[Begin Source material]

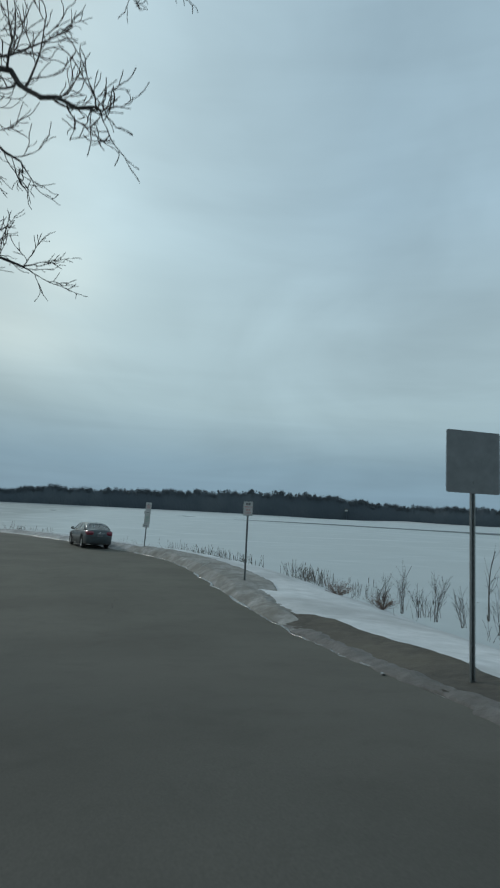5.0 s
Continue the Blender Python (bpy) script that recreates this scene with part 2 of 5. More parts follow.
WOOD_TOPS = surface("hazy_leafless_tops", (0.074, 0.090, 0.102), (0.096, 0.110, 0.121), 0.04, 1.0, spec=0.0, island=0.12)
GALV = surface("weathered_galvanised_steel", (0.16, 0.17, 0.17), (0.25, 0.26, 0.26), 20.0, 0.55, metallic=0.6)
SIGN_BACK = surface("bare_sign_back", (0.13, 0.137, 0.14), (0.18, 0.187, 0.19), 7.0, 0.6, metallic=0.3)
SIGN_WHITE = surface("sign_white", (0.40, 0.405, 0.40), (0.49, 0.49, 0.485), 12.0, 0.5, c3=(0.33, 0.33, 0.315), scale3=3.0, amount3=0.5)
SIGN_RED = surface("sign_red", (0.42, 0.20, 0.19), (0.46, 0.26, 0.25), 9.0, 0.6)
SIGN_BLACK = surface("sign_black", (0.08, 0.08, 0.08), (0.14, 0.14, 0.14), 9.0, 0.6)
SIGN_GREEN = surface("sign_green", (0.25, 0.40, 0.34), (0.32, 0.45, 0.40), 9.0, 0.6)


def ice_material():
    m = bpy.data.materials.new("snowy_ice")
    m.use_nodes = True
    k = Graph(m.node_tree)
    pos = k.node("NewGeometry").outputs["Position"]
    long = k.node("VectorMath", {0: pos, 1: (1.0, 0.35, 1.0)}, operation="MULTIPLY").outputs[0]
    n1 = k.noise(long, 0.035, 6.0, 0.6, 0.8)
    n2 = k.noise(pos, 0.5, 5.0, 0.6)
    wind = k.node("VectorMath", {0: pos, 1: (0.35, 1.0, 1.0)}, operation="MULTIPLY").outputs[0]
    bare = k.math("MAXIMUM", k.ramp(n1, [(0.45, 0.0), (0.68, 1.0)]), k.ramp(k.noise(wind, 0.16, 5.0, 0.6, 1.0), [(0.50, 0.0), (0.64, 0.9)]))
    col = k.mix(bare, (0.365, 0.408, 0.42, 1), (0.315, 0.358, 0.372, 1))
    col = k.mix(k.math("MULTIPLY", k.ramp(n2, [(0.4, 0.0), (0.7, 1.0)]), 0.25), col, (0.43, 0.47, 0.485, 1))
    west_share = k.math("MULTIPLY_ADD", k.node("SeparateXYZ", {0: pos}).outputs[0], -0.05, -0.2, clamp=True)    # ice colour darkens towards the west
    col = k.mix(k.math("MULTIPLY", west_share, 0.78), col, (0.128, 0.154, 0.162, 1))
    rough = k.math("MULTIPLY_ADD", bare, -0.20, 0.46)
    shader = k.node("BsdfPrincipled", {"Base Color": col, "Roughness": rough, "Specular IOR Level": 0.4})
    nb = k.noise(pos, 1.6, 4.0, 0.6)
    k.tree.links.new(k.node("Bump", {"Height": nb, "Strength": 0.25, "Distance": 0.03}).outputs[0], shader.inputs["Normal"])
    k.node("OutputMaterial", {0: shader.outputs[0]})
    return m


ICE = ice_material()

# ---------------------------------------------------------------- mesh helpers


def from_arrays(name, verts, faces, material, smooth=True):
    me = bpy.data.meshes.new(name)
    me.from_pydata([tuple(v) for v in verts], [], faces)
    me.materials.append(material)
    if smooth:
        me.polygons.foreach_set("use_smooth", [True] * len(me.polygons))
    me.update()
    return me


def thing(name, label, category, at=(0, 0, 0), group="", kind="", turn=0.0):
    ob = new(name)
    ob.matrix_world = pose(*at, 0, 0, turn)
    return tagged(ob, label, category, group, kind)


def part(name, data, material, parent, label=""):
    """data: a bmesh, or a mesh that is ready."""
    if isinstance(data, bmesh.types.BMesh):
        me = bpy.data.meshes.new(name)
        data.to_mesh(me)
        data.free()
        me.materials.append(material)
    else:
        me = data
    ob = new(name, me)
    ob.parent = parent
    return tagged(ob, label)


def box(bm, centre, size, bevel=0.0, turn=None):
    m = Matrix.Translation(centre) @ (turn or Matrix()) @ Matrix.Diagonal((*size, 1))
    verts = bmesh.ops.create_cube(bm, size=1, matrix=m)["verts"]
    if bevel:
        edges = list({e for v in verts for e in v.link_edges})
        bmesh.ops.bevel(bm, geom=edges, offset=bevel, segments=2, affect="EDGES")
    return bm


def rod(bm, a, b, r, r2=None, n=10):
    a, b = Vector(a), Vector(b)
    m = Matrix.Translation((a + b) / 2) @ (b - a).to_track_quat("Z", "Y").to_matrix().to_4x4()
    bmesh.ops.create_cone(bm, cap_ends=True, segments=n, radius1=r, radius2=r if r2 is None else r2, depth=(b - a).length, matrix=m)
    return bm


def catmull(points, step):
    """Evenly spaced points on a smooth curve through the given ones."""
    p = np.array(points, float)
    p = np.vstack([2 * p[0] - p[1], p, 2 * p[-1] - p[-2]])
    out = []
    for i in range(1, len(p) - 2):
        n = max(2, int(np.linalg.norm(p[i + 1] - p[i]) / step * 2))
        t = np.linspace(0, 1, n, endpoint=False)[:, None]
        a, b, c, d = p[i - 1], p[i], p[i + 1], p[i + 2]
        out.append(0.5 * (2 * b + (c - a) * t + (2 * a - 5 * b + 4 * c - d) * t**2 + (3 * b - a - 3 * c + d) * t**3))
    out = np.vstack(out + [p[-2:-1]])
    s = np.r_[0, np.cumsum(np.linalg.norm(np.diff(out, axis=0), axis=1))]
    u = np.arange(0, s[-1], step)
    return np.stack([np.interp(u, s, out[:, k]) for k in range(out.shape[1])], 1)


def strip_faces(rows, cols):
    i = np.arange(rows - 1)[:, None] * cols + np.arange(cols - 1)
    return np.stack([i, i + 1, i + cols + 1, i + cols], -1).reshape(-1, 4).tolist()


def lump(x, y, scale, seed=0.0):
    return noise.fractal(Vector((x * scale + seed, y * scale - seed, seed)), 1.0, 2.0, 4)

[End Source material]

__Exercise brief__
Give the data again exactly as written, with all pictures left out.

__The output__
5.0 s
Continue the Blender Python (bpy) script that recreates this scene with part 2 of 5. More parts follow.
WOOD_TOPS = surface("hazy_leafless_tops", (0.074, 0.090, 0.102), (0.096, 0.110, 0.121), 0.04, 1.0, spec=0.0, island=0.12)
GALV = surface("weathered_galvanised_steel", (0.16, 0.17, 0.17), (0.25, 0.26, 0.26), 20.0, 0.55, metallic=0.6)
SIGN_BACK = surface("bare_sign_back", (0.13, 0.137, 0.14), (0.18, 0.187, 0.19), 7.0, 0.6, metallic=0.3)
SIGN_WHITE = surface("sign_white", (0.40, 0.405, 0.40), (0.49, 0.49, 0.485), 12.0, 0.5, c3=(0.33, 0.33, 0.315), scale3=3.0, amount3=0.5)
SIGN_RED = surface("sign_red", (0.42, 0.20, 0.19), (0.46, 0.26, 0.25), 9.0, 0.6)
SIGN_BLACK = surface("sign_black", (0.08, 0.08, 0.08), (0.14, 0.14, 0.14), 9.0, 0.6)
SIGN_GREEN = surface("sign_green", (0.25, 0.40, 0.34), (0.32, 0.45, 0.40), 9.0, 0.6)


def ice_material():
    m = bpy.data.materials.new("snowy_ice")
    m.use_nodes = True
    k = Graph(m.node_tree)
    pos = k.node("NewGeometry").outputs["Position"]
    long = k.node("VectorMath", {0: pos, 1: (1.0, 0.35, 1.0)}, operation="MULTIPLY").outputs[0]
    n1 = k.noise(long, 0.035, 6.0, 0.6, 0.8)
    n2 = k.noise(pos, 0.5, 5.0, 0.6)
    wind = k.node("VectorMath", {0: pos, 1: (0.35, 1.0, 1.0)}, operation="MULTIPLY").outputs[0]
    bare = k.math("MAXIMUM", k.ramp(n1, [(0.45, 0.0), (0.68, 1.0)]), k.ramp(k.noise(wind, 0.16, 5.0, 0.6, 1.0), [(0.50, 0.0), (0.64, 0.9)]))
    col = k.mix(bare, (0.365, 0.408, 0.42, 1), (0.315, 0.358, 0.372, 1))
    col = k.mix(k.math("MULTIPLY", k.ramp(n2, [(0.4, 0.0), (0.7, 1.0)]), 0.25), col, (0.43, 0.47, 0.485, 1))
    west_share = k.math("MULTIPLY_ADD", k.node("SeparateXYZ", {0: pos}).outputs[0], -0.05, -0.2, clamp=True)    # ice colour darkens towards the west
    col = k.mix(k.math("MULTIPLY", west_share, 0.78), col, (0.128, 0.154, 0.162, 1))
    rough = k.math("MULTIPLY_ADD", bare, -0.20, 0.46)
    shader = k.node("BsdfPrincipled", {"Base Color": col, "Roughness": rough, "Specular IOR Level": 0.4})
    nb = k.noise(pos, 1.6, 4.0, 0.6)
    k.tree.links.new(k.node("Bump", {"Height": nb, "Strength": 0.25, "Distance": 0.03}).outputs[0], shader.inputs["Normal"])
    k.node("OutputMaterial", {0: shader.outputs[0]})
    return m


ICE = ice_material()

# ---------------------------------------------------------------- mesh helpers


def from_arrays(name, verts, faces, material, smooth=True):
    me = bpy.data.meshes.new(name)
    me.from_pydata([tuple(v) for v in verts], [], faces)
    me.materials.append(material)
    if smooth:
        me.polygons.foreach_set("use_smooth", [True] * len(me.polygons))
    me.update()
    return me


def thing(name, label, category, at=(0, 0, 0), group="", kind="", turn=0.0):
    ob = new(name)
    ob.matrix_world = pose(*at, 0, 0, turn)
    return tagged(ob, label, category, group, kind)


def part(name, data, material, parent, label=""):
    """data: a bmesh, or a mesh that is ready."""
    if isinstance(data, bmesh.types.BMesh):
        me = bpy.data.meshes.new(name)
        data.to_mesh(me)
        data.free()
        me.materials.append(material)
    else:
        me = data
    ob = new(name, me)
    ob.parent = parent
    return tagged(ob, label)


def box(bm, centre, size, bevel=0.0, turn=None):
    m = Matrix.Translation(centre) @ (turn or Matrix()) @ Matrix.Diagonal((*size, 1))
    verts = bmesh.ops.create_cube(bm, size=1, matrix=m)["verts"]
    if bevel:
        edges = list({e for v in verts for e in v.link_edges})
        bmesh.ops.bevel(bm, geom=edges, offset=bevel, segments=2, affect="EDGES")
    return bm


def rod(bm, a, b, r, r2=None, n=10):
    a, b = Vector(a), Vector(b)
    m = Matrix.Translation((a + b) / 2) @ (b - a).to_track_quat("Z", "Y").to_matrix().to_4x4()
    bmesh.ops.create_cone(bm, cap_ends=True, segments=n, radius1=r, radius2=r if r2 is None else r2, depth=(b - a).length, matrix=m)
    return bm


def catmull(points, step):
    """Evenly spaced points on a smooth curve through the given ones."""
    p = np.array(points, float)
    p = np.vstack([2 * p[0] - p[1], p, 2 * p[-1] - p[-2]])
    out = []
    for i in range(1, len(p) - 2):
        n = max(2, int(np.linalg.norm(p[i + 1] - p[i]) / step * 2))
        t = np.linspace(0, 1, n, endpoint=False)[:, None]
        a, b, c, d = p[i - 1], p[i], p[i + 1], p[i + 2]
        out.append(0.5 * (2 * b + (c - a) * t + (2 * a - 5 * b + 4 * c - d) * t**2 + (3 * b - a - 3 * c + d) * t**3))
    out = np.vstack(out + [p[-2:-1]])
    s = np.r_[0, np.cumsum(np.linalg.norm(np.diff(out, axis=0), axis=1))]
    u = np.arange(0, s[-1], step)
    return np.stack([np.interp(u, s, out[:, k]) for k in range(out.shape[1])], 1)


def strip_faces(rows, cols):
    i = np.arange(rows - 1)[:, None] * cols + np.arange(cols - 1)
    return np.stack([i, i + 1, i + cols + 1, i + cols], -1).reshape(-1, 4).tolist()


def lump(x, y, scale, seed=0.0):
    return noise.fractal(Vector((x * scale + seed, y * scale - seed, seed)), 1.0, 2.0, 4)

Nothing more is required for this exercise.